I had worked for the LinkedIn graph database team for 5+ years and we successfully built a graph database serving the entire LinkedIn economic graph. In this post, I want to share what I have learned. Disclaimer: many of the words and wisdom are from my great colleagues.
All incidents are gifts
Incidents are opportunities for us to fix bugs, improve the stability of the system and improve the process of handling incidents. We should treat them as gifts and learn as much as possible out of them.
All incidents should be novel
This basically means that we should never make the same mistake twice. Once an incident happens, we try as hard as we can to fix it and make sure it will never happen again with the same root cause.
Hardware failure is common at scale
We have, on average, 2 DIMM failures per week so we should design our software in a fault tolerant way.
API is sticky
Once clients start to use the exposed APIs, they become extremely sticky. That means we need to design them carefully since changing them afterwards is costly.
Logging is talking to the user/operator
How programs talk to humans has a huge impact on the rate at which mistakes can be fixed. If programs tell humans exactly what is wrong, that rate can be very fast. If programs are silent or overwhelm humans with too much information, that rate can be extremely slow. When there are too many spurious errors, people get alerts fatigue and they will overlook the real problems.
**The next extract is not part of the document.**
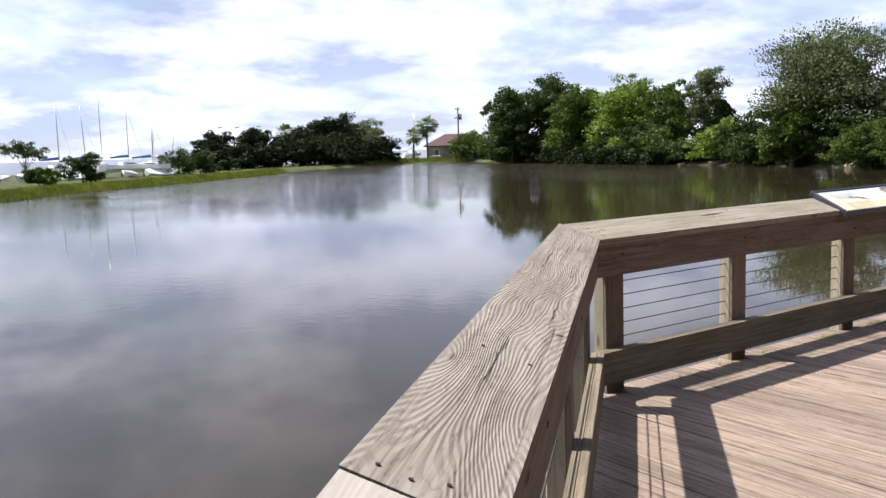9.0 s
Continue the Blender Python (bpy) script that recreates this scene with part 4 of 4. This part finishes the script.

When we write logs in our code, we need to remember that the audience is not just us but also people that may not be familiar with the entire codebase like SREs. That means the log messages should be crystal clear and actionable. Imagining how frustrating it is when oncalls get paged at 2am and they have no clue what those log messages mean and how to act on them. Here is a guideline of how to write good error messages.
Comment on why
Code comments should say why the code is there instead of what the code does. What the code does should be clear from the code itself. If it is not the case, then we should refactor the code to make it clear instead of adding a comment. A large decaying comment is frequently just an apology for crappy code. Don’t accept the apology. Fix the code. Don’t give up until you try your best. Then, as a last resort, write the comment.
Good enough is not enough
The math is simple: 0.8 * 0.8 * 0.8 * ….. = 0. If every time we just achieve good enough, then eventually it will become zero/failure. We should never settle and always try to do as best as we can.
Conduct code review
Code review is not just about finding bugs. We should also think about how we can rewrite the code in a better way that is easily understandable and unlikely to cause future bugs.
Also reading other people’s good reviews allows us to learn not only from our own mistakes but also the mistakes of others.
Write design document
“Writing is nature’s way of letting you know how sloppy your thinking is” by Leslie Lamport. The very act of writing the design document helps to clarify the design itself. It also helps people to learn or understand the system in the future.